The Adify Q1 2010 data shows CPM increases (or what it calls eCPM increases) across five of 11 content verticals, and a total increase in CPM to $5.24 - just under 10 percent from last year's $4.78. But four of the 11 - travel, news, moms and parents, and business - have declined since Q1 2009, even as the overall market went up. Adify speculates travel may have been hurt by marketers' experimentation with mobile, but doesn't explain the other declines.

But the incursion of mobile underscores the most logical explanation for continuing pressure on CPMs: that despite all the effort at moving them upward, there's too much inventory constantly being dumped onto the marketplace for that to happen. "Content keeps expanding, and ad dollars are not necessarily expanding," says Greg Smith, COO North America of WPP Group's Neo@Ogilvy. Smith thinks the solution will come from another source: consumers' wallets, as they learn to pay for content.

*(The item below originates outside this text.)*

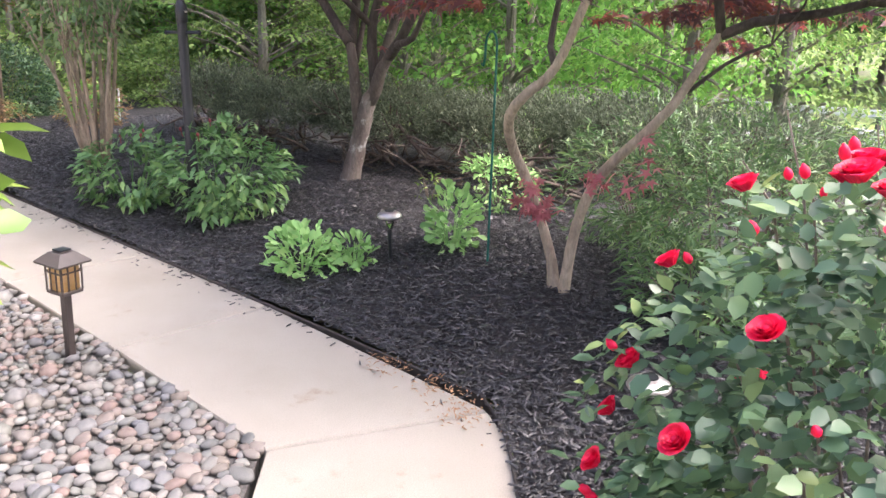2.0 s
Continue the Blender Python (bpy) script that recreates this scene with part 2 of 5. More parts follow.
M["pear_leaf"] = leaf_mat("glossy_yellow_green_leaf", [(0.0, (0.055, 0.11, 0.025)), (0.45, (0.16, 0.25, 0.045)), (0.85, (0.27, 0.34, 0.06)), (0.96, (0.45, 0.33, 0.05)), (1.0, (0.45, 0.14, 0.04))], 0.35, 0.35, 2.2, 0.5)
M["nandina_leaf"] = leaf_mat("nandina_leaf", [(0.0, (0.07, 0.15, 0.045)), (0.5, (0.20, 0.35, 0.08)), (0.8, (0.36, 0.50, 0.12)), (0.97, (0.42, 0.44, 0.12)), (1.0, (0.52, 0.22, 0.13))], 0.38, 0.35, 2.0)
M["nandina_green"] = leaf_mat("green_nandina_leaf", [(0.0, (0.045, 0.09, 0.03)), (0.5, (0.12, 0.20, 0.055)), (0.85, (0.23, 0.32, 0.08)), (1.0, (0.36, 0.33, 0.09))], 0.38, 0.35, 2.0)
M["nandina_bronze"] = leaf_mat("bronze_nandina_leaf", [(0.0, (0.15, 0.14, 0.05)), (0.4, (0.28, 0.19, 0.09)), (0.75, (0.39, 0.23, 0.14)), (1.0, (0.48, 0.27, 0.17))], 0.4, 0.35, 3.0)
M["nandina_gold"] = leaf_mat("golden_nandina_leaf", [(0.0, (0.17, 0.20, 0.035)), (0.5, (0.38, 0.37, 0.06)), (1.0, (0.58, 0.48, 0.09))], 0.4, 0.4, 3.0)
M["lilac_leaf"] = leaf_mat("soft_green_leaf", [(0.0, (0.10, 0.17, 0.075)), (0.6, (0.22, 0.32, 0.13)), (1.0, (0.36, 0.45, 0.20))], 0.45, 0.35, 2.0)
M["willow_leaf"] = leaf_mat("narrow_grey_green_leaf", [(0.0, (0.07, 0.13, 0.06)), (0.6, (0.15, 0.26, 0.10)), (1.0, (0.28, 0.40, 0.15))], 0.4, 0.3, 2.0)
M["grass"] = leaf_mat("lawn_blade", [(0.0, (0.06, 0.11, 0.025)), (0.6, (0.11, 0.17, 0.04)), (1.0, (0.19, 0.24, 0.07))], 0.6, 0.3, 0.3)
M["petal"] = leaf_mat("red_rose_petal", [(0.0, (0.62, 0.006, 0.045)), (0.6, (0.82, 0.014, 0.09)), (1.0, (0.92, 0.07, 0.19))], 0.5, 0.4, 30)
M["petunia"] = leaf_mat("purple_petunia_petal", [(0.0, (0.05, 0.006, 0.035)), (0.6, (0.12, 0.012, 0.075)), (1.0, (0.22, 0.03, 0.13))], 0.5, 0.2, 8)
M["petunia_rim"] = leaf_mat("pale_petunia_rim", [(0.0, (0.45, 0.25, 0.42)), (1.0, (0.72, 0.58, 0.68))], 0.5, 0.25, 8)
M["pink_shoot"] = leaf_mat("pink_maple_shoot", [(0.0, (0.30, 0.09, 0.10)), (0.6, (0.48, 0.16, 0.18)), (1.0, (0.62, 0.30, 0.29))], 0.45, 0.4, 6)
M["coral"] = leaf_mat("pink_flower_bud", [(0.0, (0.14, 0.025, 0.03)), (1.0, (0.28, 0.06, 0.07))], 0.5, 0.2, 8)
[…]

But getting people to pay for content is a separate initiative. For now, the market is still fixated on making the long tail monetize better. But while some CPMs are undeniably up, it's still unclear how it's going overall, particularly since numbers from Adify, comScore and Rubicon have almost no historical context - all of them started tracking this data last year. Their reports of CPM gains may just reflect a rebounding economy, nothing more.

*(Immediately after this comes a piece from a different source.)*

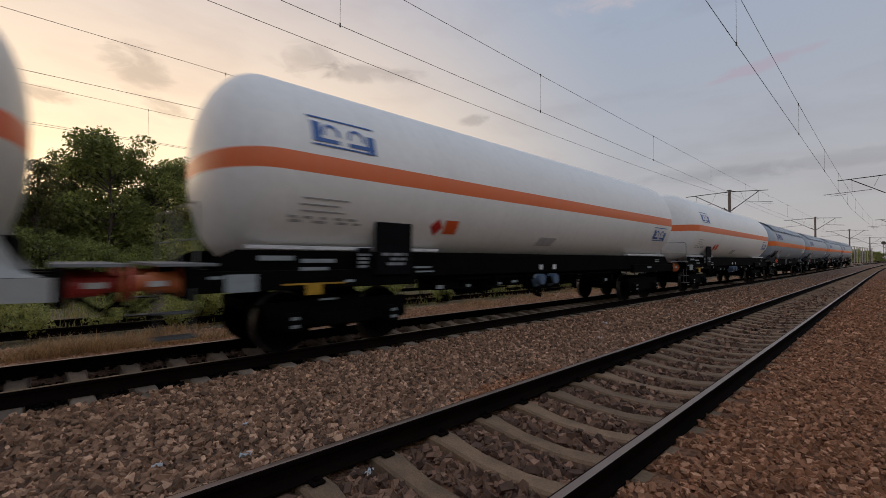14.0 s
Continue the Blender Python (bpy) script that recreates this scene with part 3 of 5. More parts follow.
def build_step(parent, y, s, mat):
    bm = bmesh.new()
    x = s * 1.32
    for d in (-0.18, 0.18):
        rod(bm, (x, y + d, 0.42), (x, y + d, 1.0), 0.014, 6)
    box(bm, x - 0.14, x + 0.10, y - 0.22, y + 0.22, 0.40, 0.425)
    box(bm, x - 0.12, x + 0.08, y - 0.2, y + 0.2, 0.70, 0.72)
    part("step", bm, mat, parent, "shunter's step of grey steel")


def arc_cover(bm, y0, y1, r, a0, a1, th, rows=10, seg=18, mat=0):
    """Curved sheet over the top of the tank between two angles from the crown."""
    out, inn = [], []
    for j in range(rows + 1):
        y = y0 + (y1 - y0) * j / rows
        out.append([bm.verts.new((r * math.sin(a0 + (a1 - a0) * i / seg), y, TANK_Z + r * math.cos(a0 + (a1 - a0) * i / seg))) for i in range(seg + 1)])
        inn.append([bm.verts.new(((r - th) * math.sin(a0 + (a1 - a0) * i / seg), y, TANK_Z + (r - th) * math.cos(a0 + (a1 - a0) * i / seg))) for i in range(seg + 1)])
    for j in range(rows):
        for i in range(seg):
            bm.faces.new((out[j][i], out[j][i + 1], out[j + 1][i + 1], out[j + 1][i])).smooth = True
            bm.faces.new((inn[j][i], inn[j + 1][i], inn[j + 1][i + 1], inn[j][i + 1]))
        for i in (0, seg):
            bm.faces.new((out[j][i], out[j + 1][i], inn[j + 1][i], inn[j][i]))
    for j in (0, rows):
        for i in range(seg):
            bm.faces.new((out[j][i], out[j][i + 1], inn[j][i + 1], inn[j][i]))


def diamond(bm, y, z, h, x=None, out=0.012):
    """A square sign standing on its corner, on the shell or on an upright plane."""
    pts = [(y - h, z), (y, z - h), (y + h, z), (y, z + h)]
    f = [bm.verts.new(on_tank(a, b, out) if x is None else (x, a, b)) for a, b in pts]
    g = [bm.verts.new(on_tank(a, b, out - 0.008) if x is None else (x - 0.008, a, b)) for a, b in pts]
    bm.faces.new(f)
    for i in range(4):
        j = (i + 1) % 4
        bm.faces.new((f[i], g[i], g[j], f[j]))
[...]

Whatever the case, some think the bid to make CPMs for non-premium inventory rise is a fool's errand. Goldberg thinks the real opportunity is in the top 15 percent or so of inventory. Lifting its CPMs by a relatively small percentage, he says, would bring the same amount of money into the marketplace as raising the CPMs of remnant inventory by much more, not to mention the margins are better. "We have seen examples of 20 percent lift in premium many times over the last decade with new formats or simple inventory management. But we have seen no evidence of 50 percent uplift in remnant," he says. Eric Johnson, executive vice president of multimedia sales for ESPN, agrees the market should shift its perspective. "It feels like the industry is having the exact wrong conversation," he says. ESPN is one of a small group of major publishers that sells all its inventory directly to advertisers.

FTR-Do You Know Where Your CPM Is?A Scarcity of Scarcity
Is it really easier to lift rates for premium and super-premium inventory? Well, those categories can make one argument that remnant will never be able to: that there's not much of it. Of course, it's the same argument made by network TV sales execs, and, in TV, it usually works. The networks closed their upfront season in June with CPM increases of as much as 10 percent.

The New York Times, like ESPN, doesn't see the point of engaging third parties to sell inventory, either. As for its promises to increase CPMs, Todd Haskell, who heads the Times digital sales, says: "The problem is the rates are so horrifically low to begin with, it doesn't make sense for us."

Maximizing the value of its premium pages is at the core of Yahoo's decision in June to offer advertisers an exclusive, premium position on its formerly ad-free log-in page. Mitch Spolan, vice president of North American field sales for Yahoo, explains, "It's really hard to replicate this. There's only one third-largest property on Yahoo." Just as with network TV, the property isn't what it once was, but Spolan says it's capable of reaching one in 10 Americans in a day.

There's circumstantial evidence, that, for some, it can pay to push premium, but for sites whose legacy business is print, robust online sales are no panacea. Rates are also difficult to get at, though it's often whispered that much premium sells in the $20-to-$30 CPM range and that units such as a home-page takeover can go north of $100. Whatever the case, the rates are exponentially larger than those for - as one example - social nets, which go for under $1, though the amount of inventory is far smaller.

Some evidence of success is more concrete. The Washington Post Co. reported an increase in online display revenue of 17 percent, based largely on Slate and washingtonpost.com. Overall, the NYT Co. saw an 18.3 percent jump. Those numbers are much better than the 5 percent gain in online display reported in the first quarter by Kantar Media.

There is other movement in the marketplace that speaks volumes as well: the small, but growing number of sites that are doing an ESPN - by pulling the plug on third-party vendors entirely. ESPN's Johnson says of its 2008 decision to do so: "Every reason that we made [to do it] still exists and there's no remorse about the direction we've taken." Turner, Forbes, the Times, CBS Sports and CNET (also part of CBS) have all made the same call. Other sites, including Yahoo, Federated Media and YouTube, have added OPA-style units to their offerings.

So, if many major publishers are embracing these ads, why don't we see them all over the Web? As was said earlier, they don't scale, and most publishers don't have the equivalent of the home page of YouTube - and never will. "Unfortunately, most advertisers are not ESPN," says Collective's Apprendi.

This will no doubt continue to drive smaller publishers to look for technology-based solutions, in hopes the whole of impressions on networks and exchanges will prove greater than the sum of the parts.

But there's always another angle. iCrossing's Hamman says to focus strictly on ad rates is to miss opportunities like selling site data to third parties. "How do you increase your CPM? You sell it twice," he explains. He touts "the invisible ad," a pixel placed on sites just for the purpose of collecting data.

Others point back to wringing out the market's inefficiencies, which may not improve prices, but will improve margins. "There are all these players that are taking money that in the traditional world [doesn't] exist," explains J.T. Batson, executive vice president of revenue and global development for Rubicon. He thinks both sides of the buy/sell equation need to reduce cost by 10 percent.

The problem is that Batson has a point, and so do Goldberg, and Apprendi, and Horan, and Neo@Ogilvy's Smith. They all come at the marketplace from a different perspective, and believe in different solutions. The reality is that, unless there's a shakeout of publishers so profound as to reduce the Internet to the size of other media, it will always be split into warring factions, trotting out their own point of view in name of the cause. And that's the medium's future, good economy or bad.